The book’s central premise is that in France, a successful politician is also a seductive politician. Sex, the authors say, is a civic imperative. “Far from being a flaw, to cast yourself in the role of seducer is without doubt an important quality in our political life,” the book claims.


They understood, according to the authors, a fundamental rule of French politics: Good politicians love and are loved.

What is perennially disappointing about seducing politicians (with the exception of cretans who go after young boys or girls) is that the American public is so damn moralistic about the whole thing. Moreover, we have a hard time respecting privacy, probably due to that same moralism. We would rather delight in the moral failings or exploits of others than take a look at our own shortcomings. Afterall, why do shows like Jerry Springer thrive here: where an ex-politician caught for soliciting hookers gave a little moralizing sermon after parading the most depraved subjects on the planet for the public's consumption. A little privacy would go a long way.

The article ends thusly

That Ségolène Royal, the leading candidate for the Socialist nomination in next year’s presidential election, is not married to the father of their four children has not been an issue.

That said, the French tolerance — or even celebration — of sexual exploits may change if Ms.

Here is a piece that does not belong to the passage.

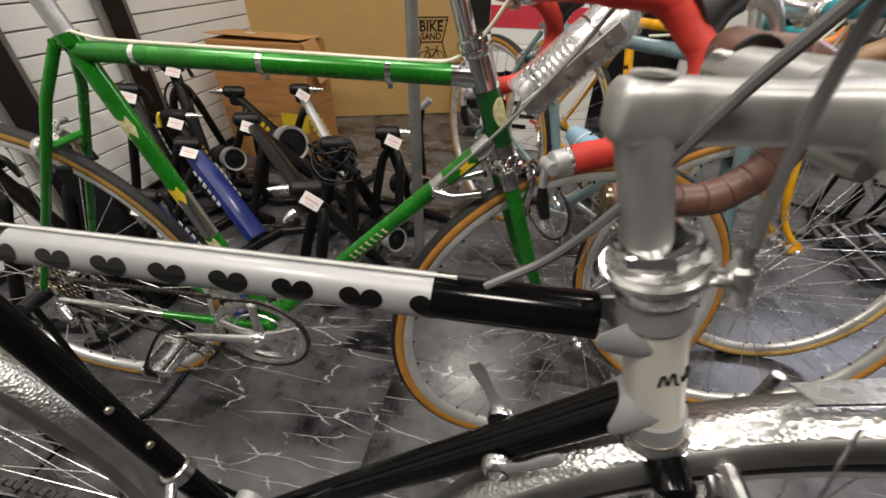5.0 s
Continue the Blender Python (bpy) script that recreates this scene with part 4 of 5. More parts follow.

Royal becomes president.

“This French exception that makes power rhyme with sexual prowess — will it survive the feminization of politics?” Le Figaro asked. “This question has not escaped Ségolène Royal, who predicts the revenge of women if she assumes power.”

If it is the case that the feminization of politics leads to more moralizing about the private lives of public servants, then I do think we have an interesting cultural difference on our hands. The most expensive moralizing to the taxpayers in this country came from Conservative men, looking to bring down a moderate Democrat. If the Democrats take the House or Senate (neither very likely), then perhaps we will see "the revenge of Conservatives" once again.

More importantly, what is wrong with the Le Figaro question is the potent and damning association now made between feminism and cattiness. If it is the case that the election of Ségolène Royal ennervates moralizing femmes, then I wouldn't mistake those femmes for le feministes!